“Para su pesar (del historiador) las cosas no dejan de ser ´problemáticas por el hecho de que los estadistas hayan acabado con ellas, dejándolas a un lado como si prácticamente estuvieran solucionadas… Resulta sorprendente que el historiador que se toma en serio su trabajo pueda dormir por las noches” (Woodrow Wilson, The Reconstruction of the Southern States, Atlantic Monthly, enero 1901, citado en Adam Tooze, 2016, El diluvio. La Gran Guerra y la reconstrucción del orden mundial (1916-1931), Crítica, Barcelona).
Entre los numerosos errores de la izquierda universitaria mexicana, destaca el haberse sumado a la lucha para la destitución del rector Ignacio Chávez Sánchez, cardiólogo reconocido a nivel mundial y reformador talentoso de la UNAM a la que, entre otras cosas, le obsequió un bachillerato de Primer Mundo inaugurado desde 1964. La destitución de Chávez, perpetrada de forma humillante en abril de 1966, era el objetivo del Movimiento Universitario de Renovadora Orientación (MURO) que juzgaba como comunista al Papa Juan XXIII.
Esta organización ultra derechista, que aún mueve una patita en Acción Nacional, se alió con el hijo del entonces gobernador de Sinaloa, Leopoldo Sánchez Celis y algunos otros rufianes expulsados de la Facultad de Derecho, para derrocar al ejemplar rector; para su desgracia, buena parte de la izquierda universitaria, en esa confusa lucha contra cualquier autoridad, se sumó a esa “lucha”, con la complacencia del infame gobierno de Gustavo Díaz Ordaz.
El asunto viene a colación por la convergencia en curso de ciertas facultades de la UNAM que presentan algunas demandas justas, como el servicio de comedores subsidiados, con otras mucho más opacas y oportunistas, como la cancelación de sanciones para quienes vandalicen las instalaciones universitarias. Extraño derecho el que, así, se defiende. Por añadidura, la Universidad Autónoma del Estado de México celebrará una curiosa votación del alumnado para decidir, entre otras cosas, la designación “democrática” de la rectoría.
Hay una peculiar agitación, de la que presumiblemente no están ajenos los integrantes de la 4T que históricamente han insistido en modificar el máximo ordenamiento que rige a la UNAM, para “democratizar” el nombramiento de sus autoridades. Como bien lo especifica David Graeber, nuestra especie se encuentra muy lejos de la machacona búsqueda de la perfección, cuando solo podemos aspirar al mejoramiento.

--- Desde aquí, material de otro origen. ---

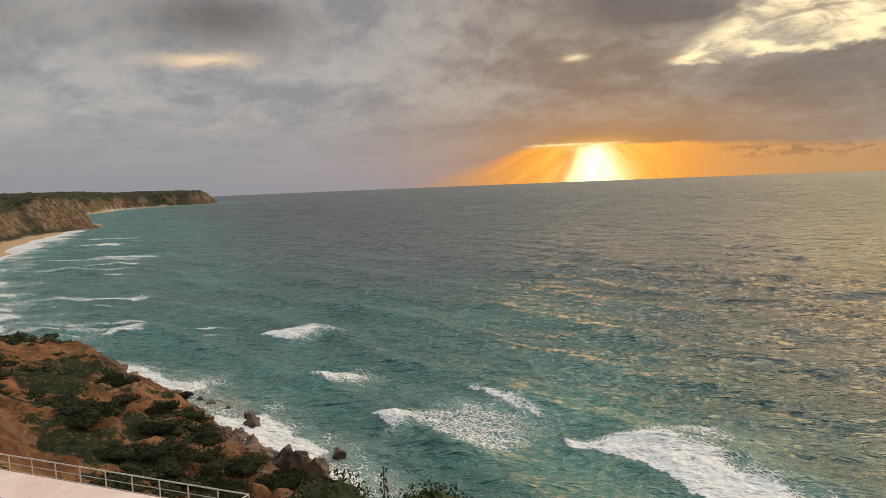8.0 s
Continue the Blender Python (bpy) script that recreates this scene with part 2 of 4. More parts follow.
ROPE_RIM = wrapped_material()


def marble():
    mat, g, bsdf, co = material("pale_pink_marble")
    rnd = g.node("ShaderNodeObjectInfo").outputs["Random"]
    shifted = g.vec("ADD", co, g.xyz(g.mul(rnd, 31.0), g.mul(rnd, 17.0), 0.0))
    cloudy = g.step(g.noise(shifted, 2.2, 5, 0.6, 1.2), 0.35, 0.68)
    vein = g.noise(shifted, 3.5, 5, 0.65, 2.6)
    line = g.m("SUBTRACT", 1.0, g.step(g.m("ABSOLUTE", g.sub(vein, 0.5)), 0.0, 0.035))
    col = g.mix(cloudy, (0.56, 0.415, 0.36), (0.66, 0.55, 0.50))
    col = g.mix(g.step(rnd, 0.55, 1.0, 0.0, 0.45), col, (0.68, 0.46, 0.37))
    col = g.mix(g.mul(line, 0.16), col, (0.46, 0.32, 0.27))
    g.put(bsdf.inputs["Base Color"], col)
    bsdf.inputs["Roughness"].default_value = 0.36
    g.put(bsdf.inputs["Normal"], g.bump(g.noise(co, 90.0, 3), 0.08, 0.001))
    return mat


MARBLE = marble()


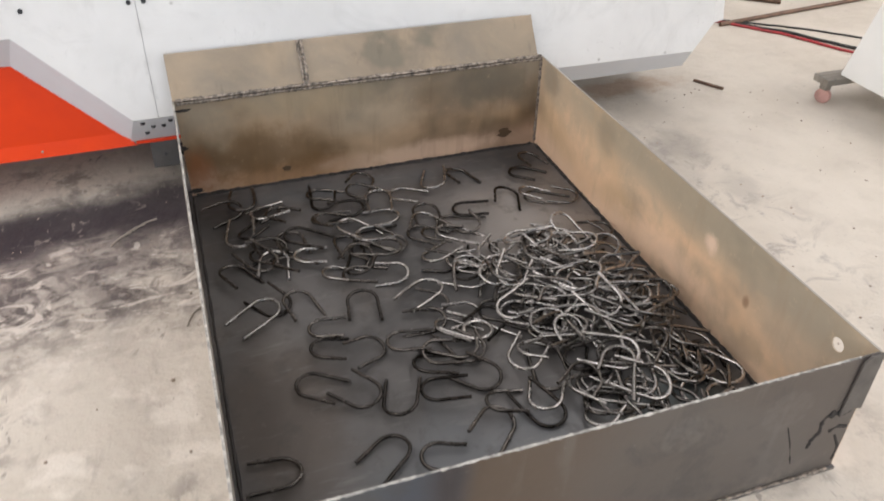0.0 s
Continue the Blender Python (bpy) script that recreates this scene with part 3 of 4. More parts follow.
# lower edge of the front, from the recess over the red plinth to the cut corner at the far end
LEFT, RIGHT, SEAM, JOINT, TOP = -3.2, 2.090, -0.022, 1.297, 2.9
low_left = [(LEFT, 0.594), (-0.392, 0.590), (-0.102, 0.299), (SEAM - 0.0006, 0.299), (SEAM - 0.0006, JOINT - 0.0006), (LEFT, JOINT - 0.0006)]
low_right = [(SEAM + 0.0006, 0.299), (2.0, 0.290), (RIGHT, 0.392), (RIGHT, JOINT - 0.0006), (SEAM + 0.0006, JOINT - 0.0006)]
high = [(0.338, JOINT + 0.0006), (RIGHT, JOINT + 0.0006), (RIGHT, TOP), (0.338, TOP)]
high_left = [(LEFT, 2.134), (0.324, 2.134), (0.324, TOP), (LEFT, TOP)]
for outline in (low_left, low_right, high, high_left):
    part("front_panel", prism(outline, -T, 0.0, 0.0008), M_PANEL, machine, "white painted sheet panel with scuff marks")
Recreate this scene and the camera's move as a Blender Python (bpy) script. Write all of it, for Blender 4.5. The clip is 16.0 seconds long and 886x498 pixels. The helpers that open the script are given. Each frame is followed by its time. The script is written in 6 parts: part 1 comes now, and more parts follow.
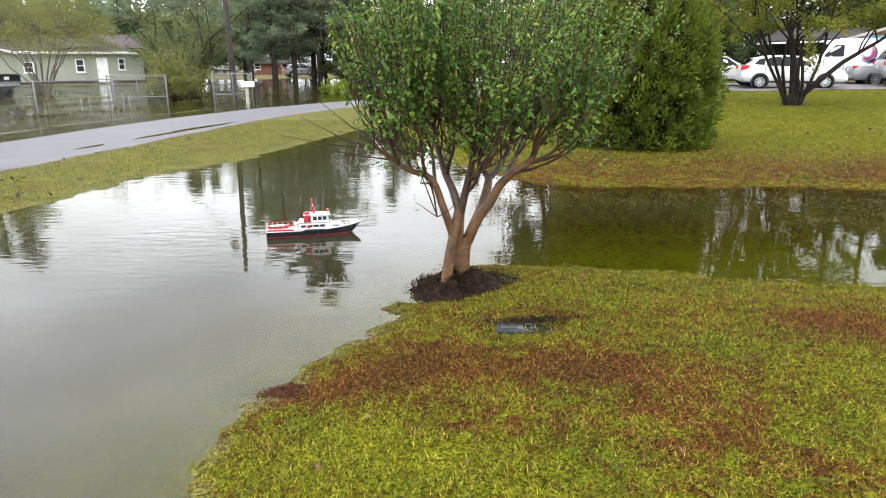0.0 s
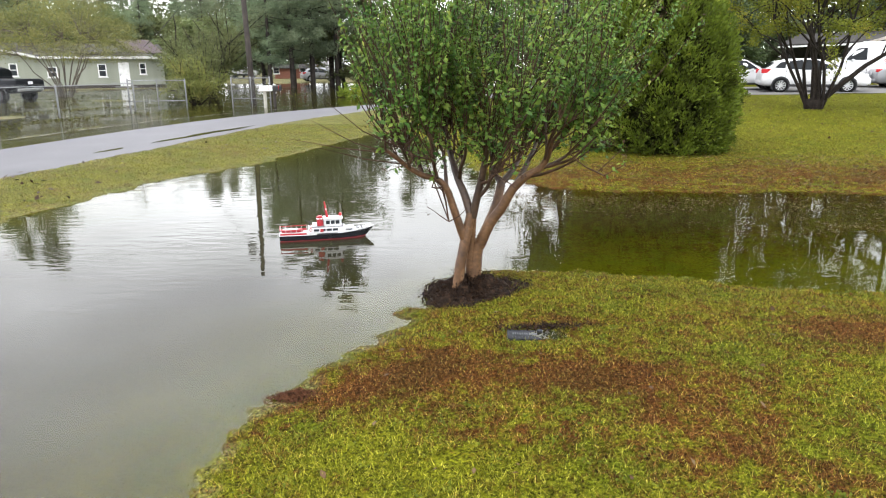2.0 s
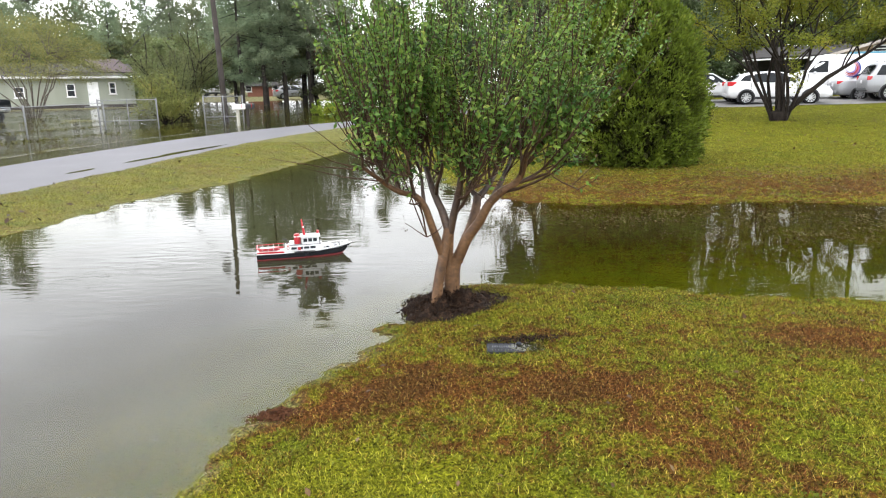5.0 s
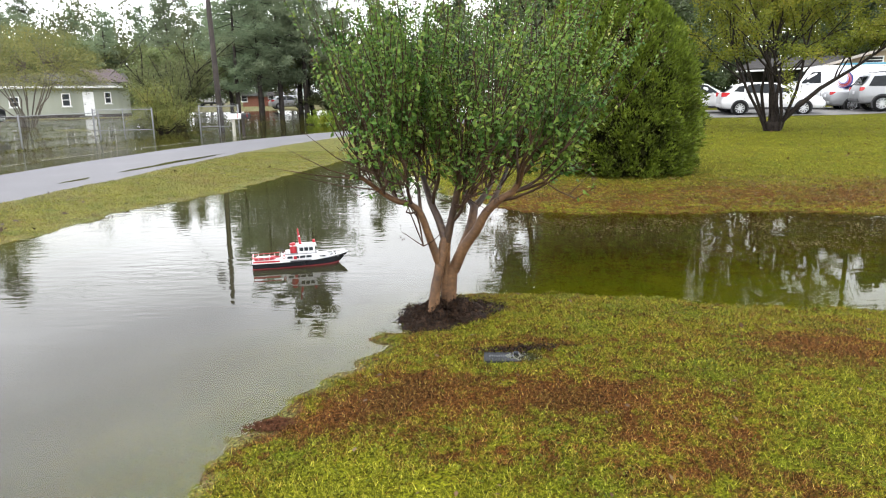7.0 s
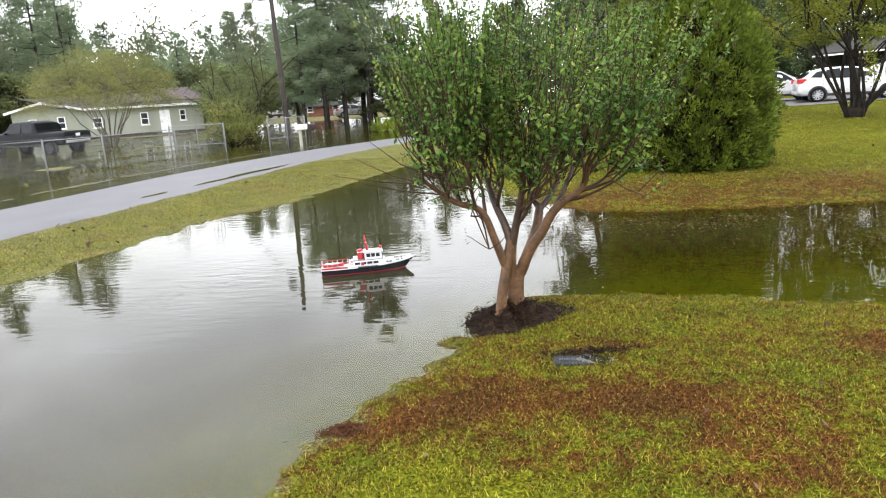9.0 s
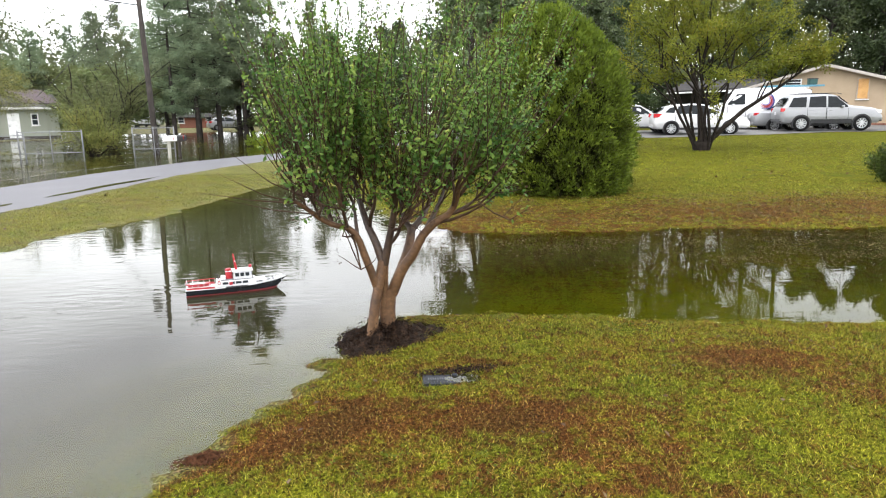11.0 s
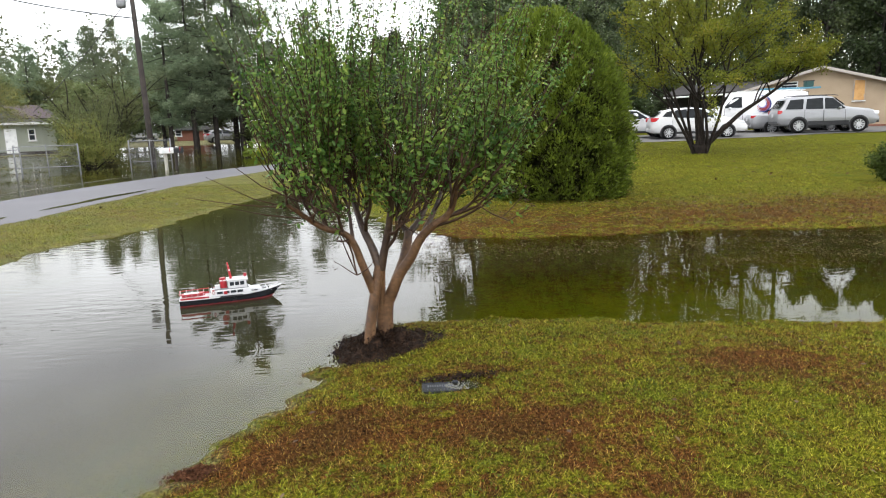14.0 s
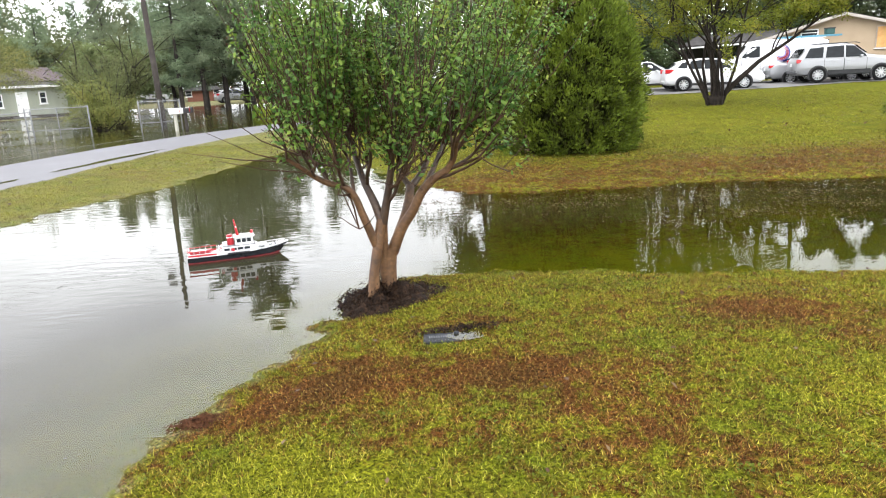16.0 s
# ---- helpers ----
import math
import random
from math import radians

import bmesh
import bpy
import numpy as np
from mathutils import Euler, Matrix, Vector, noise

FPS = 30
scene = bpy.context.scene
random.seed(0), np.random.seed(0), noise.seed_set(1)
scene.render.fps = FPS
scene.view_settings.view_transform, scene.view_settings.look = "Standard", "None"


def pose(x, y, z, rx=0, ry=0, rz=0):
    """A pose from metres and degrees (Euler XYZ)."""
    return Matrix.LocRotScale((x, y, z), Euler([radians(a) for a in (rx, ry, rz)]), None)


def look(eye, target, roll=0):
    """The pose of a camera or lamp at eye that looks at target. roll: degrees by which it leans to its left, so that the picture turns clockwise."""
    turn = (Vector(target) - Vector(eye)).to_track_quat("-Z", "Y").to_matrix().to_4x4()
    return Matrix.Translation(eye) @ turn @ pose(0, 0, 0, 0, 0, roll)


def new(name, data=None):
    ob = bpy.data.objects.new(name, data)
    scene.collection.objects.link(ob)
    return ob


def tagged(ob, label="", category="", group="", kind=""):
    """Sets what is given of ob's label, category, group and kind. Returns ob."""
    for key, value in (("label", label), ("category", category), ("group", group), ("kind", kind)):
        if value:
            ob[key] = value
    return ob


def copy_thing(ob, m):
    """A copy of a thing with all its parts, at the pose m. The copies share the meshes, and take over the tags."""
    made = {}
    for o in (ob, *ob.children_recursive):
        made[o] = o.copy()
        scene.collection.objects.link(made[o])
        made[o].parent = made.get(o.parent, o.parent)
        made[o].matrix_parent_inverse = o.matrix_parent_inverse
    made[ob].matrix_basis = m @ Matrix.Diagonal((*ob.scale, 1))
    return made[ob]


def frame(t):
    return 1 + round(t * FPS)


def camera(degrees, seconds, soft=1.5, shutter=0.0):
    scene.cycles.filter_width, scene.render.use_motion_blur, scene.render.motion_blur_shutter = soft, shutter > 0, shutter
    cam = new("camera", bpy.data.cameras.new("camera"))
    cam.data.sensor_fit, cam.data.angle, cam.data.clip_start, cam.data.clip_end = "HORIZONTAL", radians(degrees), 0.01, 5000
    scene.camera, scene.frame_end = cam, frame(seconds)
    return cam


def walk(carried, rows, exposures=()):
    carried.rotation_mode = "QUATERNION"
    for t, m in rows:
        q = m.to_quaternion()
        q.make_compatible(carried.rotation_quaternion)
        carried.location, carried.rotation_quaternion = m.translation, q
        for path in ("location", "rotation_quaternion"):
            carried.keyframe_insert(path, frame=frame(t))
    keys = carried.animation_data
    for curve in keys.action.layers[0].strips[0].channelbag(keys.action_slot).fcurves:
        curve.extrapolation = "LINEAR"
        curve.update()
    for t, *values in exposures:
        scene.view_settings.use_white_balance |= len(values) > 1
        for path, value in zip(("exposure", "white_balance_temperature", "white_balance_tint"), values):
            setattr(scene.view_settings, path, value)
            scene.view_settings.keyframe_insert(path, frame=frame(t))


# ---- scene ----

No hay duda que muchas reformas hacen falta en nuestra Máxima Casa de Estudios; tampoco debe haberla sobre el hecho consistente en que la actual administración se ha comprometido con la concreción de algunas de las más urgentes. En un sistema político en el que el presidencialismo ha recuperados sus peculiares fueros y en el que el Poder Legislativo se ha vuelto a colocar al servicio del Ejecutivo, resulta extraño que existan funcionarios que no apoyen a la presidenta en el respeto a la UNAM y a su autonomía.
Entre los apremios por atender las ocurrencias de Trump y el requerido sosiego para darle consistencia y, especialmente, viabilidad financiera al Proyecto México, algún tiempo se habrá de dar nuestra gobernante para apretar las tuercas de quienes mecen la cuna de los “descontentos” universitarios. A México y, por supuesto, también a la UNAM, se les debe respetar. Y mucho.